When we realized this real-world scenario we decided not to convert the Ripley and looked at the Mojo 3 frame instead. It works really well with “regular” 27.5 tires, which means you can choose different tire sizes with the same wheelset and no frame or fork modifications. And it is an absolute bar-dragging game-changer with the 2.8 Plus tires.
Note that the 2.8’s are an inch shorter than the 29er tires. In order to fit 29er tires the chainstays would have to get significantly longer. The Mojo 3 enjoys 425mm (16.7″) chainstays. We think it’s probably the shortest plus bike chainstay out there. The bottom line is that it’s a better 27.5 plus bike because it’s not also a 29er.
We also think that while it sounds nice, in actuality not many people are going purchase two wheel and fork setups. If you had the wheels and fork lying around, that would be one thing. Since the modern bikes are switching to boost now, most people are not likely to have a spare boost anything lying around.
Please excuse the long quotation from Ibis’s website, but I thought that all of the information contained here was critical to relate. Most of what Ibis is saying actually flies directly in the face of what many other brands have been claiming all along. But they make a good argument for their choices with the Mojo 3.
For many riders, I think this compatibility across the entire range of 27.5″ tire widths is going to be extremely appealing. Instead of having to purchase–at the very least–new wheels + tires (and maybe even a new fork) to convert your plus rig to a standard rig (or vice versa), with the Mojo 3, all you need is a relatively-inexpensive pair of tires. Heck, I could easily see Mojo 3 owners keeping two or three–or more–sets of tires on hand, and swapping for the conditions and intended ride style. Ibis claims that 2.3″, 2.5″, and 2.8″ tires will all work well on this bike. I predict that the Mojo 3 will prove to be an extremely-versatile mountain bike.
“But what about the rest of the bike?” Well, I’m glad you asked…
The new Mojo 3 continues Ibis’s progression in LLS (long, low, slack) geometry with a 66.8-degree head tube angle in all models, a 1137mm wheelbase in the medium, 600mm effective top tube in the medium, 335mm bottom bracket height in all models (and tire sizes), 592mm stack height in the medium, and short 425mm chainstays.

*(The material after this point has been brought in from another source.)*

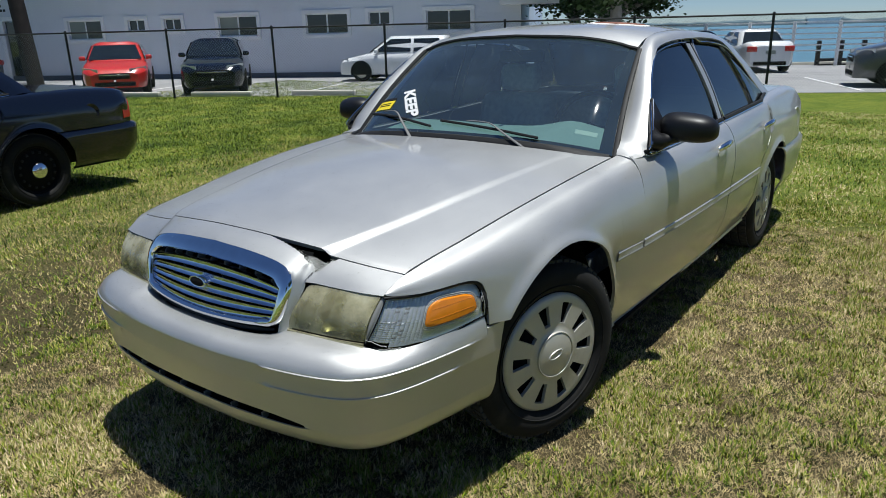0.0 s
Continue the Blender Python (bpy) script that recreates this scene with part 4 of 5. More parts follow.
        # black gasket over and behind the lamp, grey edge beside the headlamp
        ln = [tuple((corner(s, 0) + np.array((.0, .001, .005)) * min(1, (1 - s) / .08) + np.array((.002, .001, 0)) * max(0, (s - .9) / .1)) * (1, side, 1)) for s in np.linspace(0, 1, 28)] + [tuple((corner(1, t) + np.array((.002, .001, 0))) * (1, side, 1)) for t in np.linspace(.2, 1, 5)]
        part("lamp_gasket", tube_bm(curve3(ln, 70), list(np.interp(np.linspace(0, 1, 70), (0, .12, .9, 1), (.0030, .0066, .0066, .004))), 10), M["rubber"], cl)
        ln = [tuple((corner(s, .012) + nrm(s, .02) * .0012) * (1, side, 1)) for s in np.linspace(.02, .99, 40)] + [tuple((corner(.985, t) + nrm(.95, t) * .0006) * (1, side, 1)) for t in np.linspace(.1, .98, 8)]
        part("lens_flange", tube_bm(curve3(ln, 90), .0016, 5), M["clear_rim"], cl)
        ln = [tuple((corner(s, 1) + np.array((.002, -.001, -.004))) * (1, side, 1)) for s in np.linspace(.06, 1, 20)]
        part("lamp_sill", tube_bm(ln, .0022, 6), M["rubber"], cl)
        dv = np.array([[((lens(1, t) + np.array((.010, -.002, 0))) * (1 - k) + (corner(.012, t) - nrm(.05, t) * .001) * k + np.array((-.004, .002, 0)) * math.sin(math.pi * min(1, k * 1.15 + .12)) ** .6) * (1, side, 1) for k in np.linspace(0, 1, 8)] for t in np.linspace(0, 1.0, 12)])
        part("lamp_divider", outward(grid_bm(dv), inside), M["divider"], cl, "worn grey divider strip")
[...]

The full-carbon Mojo 3 is the little brother of the Mojo HD3, with 130mm of rear wheel travel and a 140mm fork as the recommended stock spec. The bike is fully Boost compatible, with 148 spacing in the rear and 110 up front. Notably, this bike still is two chainring-compatible with a removable front derailleur mount. The stock shock is a Fox Factory FLOAT DPS shock with EVOL Sleeve and Kashima Coat, and the full frame weight, with shock, is 5.5lbs.
The frame+shock retails for $2,999, and complete builds begin at $3,999 with Ibis’s Special Blend. If you’re familiar with Ibis, you know that you can basically get an Ibis built any way you want it, so the sky truly is the limit with the build kit that you select. Click on over to their website and use their bike builder to check out pricing options.
Are you sick of getting on a preorder list and then waiting months for your bike? Well, then you’re in luck: the Mojo 3 is already in stock and shipping now, and it’s actually already on the showroom floors of many Ibis dealers across the nation.